Exercise aim
Reproduce the listing below exactly, minus its pictures.
※ ※ ※
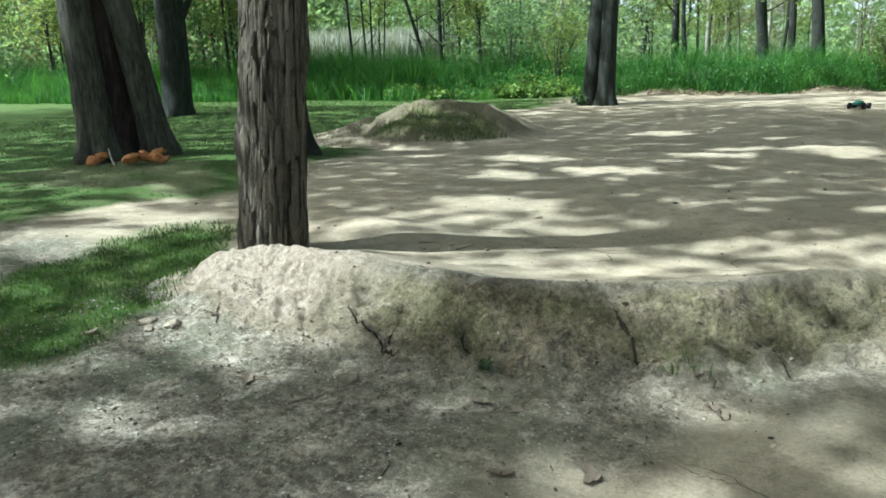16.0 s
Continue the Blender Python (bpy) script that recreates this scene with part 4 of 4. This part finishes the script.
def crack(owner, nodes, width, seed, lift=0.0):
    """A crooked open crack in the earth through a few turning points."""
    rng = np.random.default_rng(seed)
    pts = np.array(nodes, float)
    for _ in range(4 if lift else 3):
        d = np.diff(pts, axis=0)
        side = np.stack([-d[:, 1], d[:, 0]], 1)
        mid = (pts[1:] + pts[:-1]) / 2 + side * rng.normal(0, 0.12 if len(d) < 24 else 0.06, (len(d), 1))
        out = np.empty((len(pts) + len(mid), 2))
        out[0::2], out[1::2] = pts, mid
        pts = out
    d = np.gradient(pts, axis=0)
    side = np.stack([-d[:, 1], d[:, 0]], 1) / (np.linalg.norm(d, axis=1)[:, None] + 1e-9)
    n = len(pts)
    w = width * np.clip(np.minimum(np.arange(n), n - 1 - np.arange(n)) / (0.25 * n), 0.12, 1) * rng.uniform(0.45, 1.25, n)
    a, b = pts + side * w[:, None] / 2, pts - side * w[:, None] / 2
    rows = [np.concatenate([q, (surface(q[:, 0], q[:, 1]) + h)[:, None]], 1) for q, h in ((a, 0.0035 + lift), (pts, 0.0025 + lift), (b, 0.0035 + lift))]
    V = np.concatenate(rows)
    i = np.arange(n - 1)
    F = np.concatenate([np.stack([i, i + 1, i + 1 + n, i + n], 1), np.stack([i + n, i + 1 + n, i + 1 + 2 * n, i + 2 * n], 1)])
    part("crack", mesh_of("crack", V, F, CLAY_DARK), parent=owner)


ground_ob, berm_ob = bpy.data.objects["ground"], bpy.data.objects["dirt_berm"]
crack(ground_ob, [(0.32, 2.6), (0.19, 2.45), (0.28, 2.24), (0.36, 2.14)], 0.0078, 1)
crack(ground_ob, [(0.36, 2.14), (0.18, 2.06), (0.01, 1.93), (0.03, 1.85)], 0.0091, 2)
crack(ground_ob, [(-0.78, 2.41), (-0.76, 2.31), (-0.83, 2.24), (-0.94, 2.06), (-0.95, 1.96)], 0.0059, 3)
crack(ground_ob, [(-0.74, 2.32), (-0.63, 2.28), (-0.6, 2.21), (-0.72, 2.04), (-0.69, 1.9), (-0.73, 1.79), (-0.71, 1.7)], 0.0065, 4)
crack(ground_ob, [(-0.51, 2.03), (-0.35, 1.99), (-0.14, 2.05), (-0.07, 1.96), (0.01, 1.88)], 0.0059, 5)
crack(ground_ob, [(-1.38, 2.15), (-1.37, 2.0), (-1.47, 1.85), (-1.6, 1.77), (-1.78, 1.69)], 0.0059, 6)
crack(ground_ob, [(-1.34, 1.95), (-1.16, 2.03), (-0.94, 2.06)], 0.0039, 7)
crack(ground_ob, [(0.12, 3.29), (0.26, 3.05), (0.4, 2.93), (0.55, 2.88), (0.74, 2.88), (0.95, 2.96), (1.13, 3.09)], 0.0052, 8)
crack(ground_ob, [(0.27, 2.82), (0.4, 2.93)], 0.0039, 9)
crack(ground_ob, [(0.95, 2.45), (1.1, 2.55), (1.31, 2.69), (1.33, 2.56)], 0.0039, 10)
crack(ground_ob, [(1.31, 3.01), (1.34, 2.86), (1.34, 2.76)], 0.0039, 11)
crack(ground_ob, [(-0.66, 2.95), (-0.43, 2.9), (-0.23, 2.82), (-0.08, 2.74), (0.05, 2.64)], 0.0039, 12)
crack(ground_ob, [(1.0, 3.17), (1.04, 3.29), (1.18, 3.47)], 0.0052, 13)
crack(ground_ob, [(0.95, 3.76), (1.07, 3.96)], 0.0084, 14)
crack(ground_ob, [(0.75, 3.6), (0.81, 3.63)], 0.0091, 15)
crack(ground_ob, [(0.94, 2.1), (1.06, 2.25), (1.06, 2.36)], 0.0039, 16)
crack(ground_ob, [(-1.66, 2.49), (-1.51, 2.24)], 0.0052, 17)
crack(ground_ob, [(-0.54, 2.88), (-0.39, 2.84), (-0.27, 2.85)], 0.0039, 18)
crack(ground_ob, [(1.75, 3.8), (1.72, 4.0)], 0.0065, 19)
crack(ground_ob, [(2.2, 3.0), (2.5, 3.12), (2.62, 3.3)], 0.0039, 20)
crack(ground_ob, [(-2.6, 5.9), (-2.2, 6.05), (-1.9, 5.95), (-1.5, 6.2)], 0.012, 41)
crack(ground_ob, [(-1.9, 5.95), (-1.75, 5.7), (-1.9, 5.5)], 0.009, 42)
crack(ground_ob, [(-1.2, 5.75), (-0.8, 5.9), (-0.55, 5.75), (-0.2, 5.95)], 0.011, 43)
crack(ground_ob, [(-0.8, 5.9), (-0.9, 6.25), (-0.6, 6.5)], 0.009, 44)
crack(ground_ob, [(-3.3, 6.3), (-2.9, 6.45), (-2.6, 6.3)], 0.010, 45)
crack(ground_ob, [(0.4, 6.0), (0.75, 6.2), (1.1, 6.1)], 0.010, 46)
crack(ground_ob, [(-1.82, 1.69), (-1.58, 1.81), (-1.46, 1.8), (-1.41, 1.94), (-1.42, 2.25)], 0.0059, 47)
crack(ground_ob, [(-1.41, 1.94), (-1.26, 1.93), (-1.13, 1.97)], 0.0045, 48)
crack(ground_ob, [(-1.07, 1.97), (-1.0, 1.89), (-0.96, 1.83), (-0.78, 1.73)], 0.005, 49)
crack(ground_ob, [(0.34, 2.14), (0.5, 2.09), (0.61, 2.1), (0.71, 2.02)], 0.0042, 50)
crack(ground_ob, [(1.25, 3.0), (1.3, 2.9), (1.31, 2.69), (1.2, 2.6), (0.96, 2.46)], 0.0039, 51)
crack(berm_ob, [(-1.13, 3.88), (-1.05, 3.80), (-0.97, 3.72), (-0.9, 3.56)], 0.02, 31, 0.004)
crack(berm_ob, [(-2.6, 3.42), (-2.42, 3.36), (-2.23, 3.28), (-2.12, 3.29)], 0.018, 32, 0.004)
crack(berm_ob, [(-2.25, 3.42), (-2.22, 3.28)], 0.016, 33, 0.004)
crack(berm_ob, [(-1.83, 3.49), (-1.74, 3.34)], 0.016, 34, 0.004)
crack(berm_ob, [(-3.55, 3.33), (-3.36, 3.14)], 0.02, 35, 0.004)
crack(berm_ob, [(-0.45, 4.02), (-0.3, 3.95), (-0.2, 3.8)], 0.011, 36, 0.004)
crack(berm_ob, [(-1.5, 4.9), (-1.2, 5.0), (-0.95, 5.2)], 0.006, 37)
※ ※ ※
Response below
16.0 s
Continue the Blender Python (bpy) script that recreates this scene with part 4 of 4. This part finishes the script.
def crack(owner, nodes, width, seed, lift=0.0):
    """A crooked open crack in the earth through a few turning points."""
    rng = np.random.default_rng(seed)
    pts = np.array(nodes, float)
    for _ in range(4 if lift else 3):
        d = np.diff(pts, axis=0)
        side = np.stack([-d[:, 1], d[:, 0]], 1)
        mid = (pts[1:] + pts[:-1]) / 2 + side * rng.normal(0, 0.12 if len(d) < 24 else 0.06, (len(d), 1))
        out = np.empty((len(pts) + len(mid), 2))
        out[0::2], out[1::2] = pts, mid
        pts = out
    d = np.gradient(pts, axis=0)
    side = np.stack([-d[:, 1], d[:, 0]], 1) / (np.linalg.norm(d, axis=1)[:, None] + 1e-9)
    n = len(pts)
    w = width * np.clip(np.minimum(np.arange(n), n - 1 - np.arange(n)) / (0.25 * n), 0.12, 1) * rng.uniform(0.45, 1.25, n)
    a, b = pts + side * w[:, None] / 2, pts - side * w[:, None] / 2
    rows = [np.concatenate([q, (surface(q[:, 0], q[:, 1]) + h)[:, None]], 1) for q, h in ((a, 0.0035 + lift), (pts, 0.0025 + lift), (b, 0.0035 + lift))]
    V = np.concatenate(rows)
    i = np.arange(n - 1)
    F = np.concatenate([np.stack([i, i + 1, i + 1 + n, i + n], 1), np.stack([i + n, i + 1 + n, i + 1 + 2 * n, i + 2 * n], 1)])
    part("crack", mesh_of("crack", V, F, CLAY_DARK), parent=owner)


ground_ob, berm_ob = bpy.data.objects["ground"], bpy.data.objects["dirt_berm"]
crack(ground_ob, [(0.32, 2.6), (0.19, 2.45), (0.28, 2.24), (0.36, 2.14)], 0.0078, 1)
crack(ground_ob, [(0.36, 2.14), (0.18, 2.06), (0.01, 1.93), (0.03, 1.85)], 0.0091, 2)
crack(ground_ob, [(-0.78, 2.41), (-0.76, 2.31), (-0.83, 2.24), (-0.94, 2.06), (-0.95, 1.96)], 0.0059, 3)
crack(ground_ob, [(-0.74, 2.32), (-0.63, 2.28), (-0.6, 2.21), (-0.72, 2.04), (-0.69, 1.9), (-0.73, 1.79), (-0.71, 1.7)], 0.0065, 4)
crack(ground_ob, [(-0.51, 2.03), (-0.35, 1.99), (-0.14, 2.05), (-0.07, 1.96), (0.01, 1.88)], 0.0059, 5)
crack(ground_ob, [(-1.38, 2.15), (-1.37, 2.0), (-1.47, 1.85), (-1.6, 1.77), (-1.78, 1.69)], 0.0059, 6)
crack(ground_ob, [(-1.34, 1.95), (-1.16, 2.03), (-0.94, 2.06)], 0.0039, 7)
crack(ground_ob, [(0.12, 3.29), (0.26, 3.05), (0.4, 2.93), (0.55, 2.88), (0.74, 2.88), (0.95, 2.96), (1.13, 3.09)], 0.0052, 8)
crack(ground_ob, [(0.27, 2.82), (0.4, 2.93)], 0.0039, 9)
crack(ground_ob, [(0.95, 2.45), (1.1, 2.55), (1.31, 2.69), (1.33, 2.56)], 0.0039, 10)
crack(ground_ob, [(1.31, 3.01), (1.34, 2.86), (1.34, 2.76)], 0.0039, 11)
crack(ground_ob, [(-0.66, 2.95), (-0.43, 2.9), (-0.23, 2.82), (-0.08, 2.74), (0.05, 2.64)], 0.0039, 12)
crack(ground_ob, [(1.0, 3.17), (1.04, 3.29), (1.18, 3.47)], 0.0052, 13)
crack(ground_ob, [(0.95, 3.76), (1.07, 3.96)], 0.0084, 14)
crack(ground_ob, [(0.75, 3.6), (0.81, 3.63)], 0.0091, 15)
crack(ground_ob, [(0.94, 2.1), (1.06, 2.25), (1.06, 2.36)], 0.0039, 16)
crack(ground_ob, [(-1.66, 2.49), (-1.51, 2.24)], 0.0052, 17)
crack(ground_ob, [(-0.54, 2.88), (-0.39, 2.84), (-0.27, 2.85)], 0.0039, 18)
crack(ground_ob, [(1.75, 3.8), (1.72, 4.0)], 0.0065, 19)
crack(ground_ob, [(2.2, 3.0), (2.5, 3.12), (2.62, 3.3)], 0.0039, 20)
crack(ground_ob, [(-2.6, 5.9), (-2.2, 6.05), (-1.9, 5.95), (-1.5, 6.2)], 0.012, 41)
crack(ground_ob, [(-1.9, 5.95), (-1.75, 5.7), (-1.9, 5.5)], 0.009, 42)
crack(ground_ob, [(-1.2, 5.75), (-0.8, 5.9), (-0.55, 5.75), (-0.2, 5.95)], 0.011, 43)
crack(ground_ob, [(-0.8, 5.9), (-0.9, 6.25), (-0.6, 6.5)], 0.009, 44)
crack(ground_ob, [(-3.3, 6.3), (-2.9, 6.45), (-2.6, 6.3)], 0.010, 45)
crack(ground_ob, [(0.4, 6.0), (0.75, 6.2), (1.1, 6.1)], 0.010, 46)
crack(ground_ob, [(-1.82, 1.69), (-1.58, 1.81), (-1.46, 1.8), (-1.41, 1.94), (-1.42, 2.25)], 0.0059, 47)
crack(ground_ob, [(-1.41, 1.94), (-1.26, 1.93), (-1.13, 1.97)], 0.0045, 48)
crack(ground_ob, [(-1.07, 1.97), (-1.0, 1.89), (-0.96, 1.83), (-0.78, 1.73)], 0.005, 49)
crack(ground_ob, [(0.34, 2.14), (0.5, 2.09), (0.61, 2.1), (0.71, 2.02)], 0.0042, 50)
crack(ground_ob, [(1.25, 3.0), (1.3, 2.9), (1.31, 2.69), (1.2, 2.6), (0.96, 2.46)], 0.0039, 51)
crack(berm_ob, [(-1.13, 3.88), (-1.05, 3.80), (-0.97, 3.72), (-0.9, 3.56)], 0.02, 31, 0.004)
crack(berm_ob, [(-2.6, 3.42), (-2.42, 3.36), (-2.23, 3.28), (-2.12, 3.29)], 0.018, 32, 0.004)
crack(berm_ob, [(-2.25, 3.42), (-2.22, 3.28)], 0.016, 33, 0.004)
crack(berm_ob, [(-1.83, 3.49), (-1.74, 3.34)], 0.016, 34, 0.004)
crack(berm_ob, [(-3.55, 3.33), (-3.36, 3.14)], 0.02, 35, 0.004)
crack(berm_ob, [(-0.45, 4.02), (-0.3, 3.95), (-0.2, 3.8)], 0.011, 36, 0.004)
crack(berm_ob, [(-1.5, 4.9), (-1.2, 5.0), (-0.95, 5.2)], 0.006, 37)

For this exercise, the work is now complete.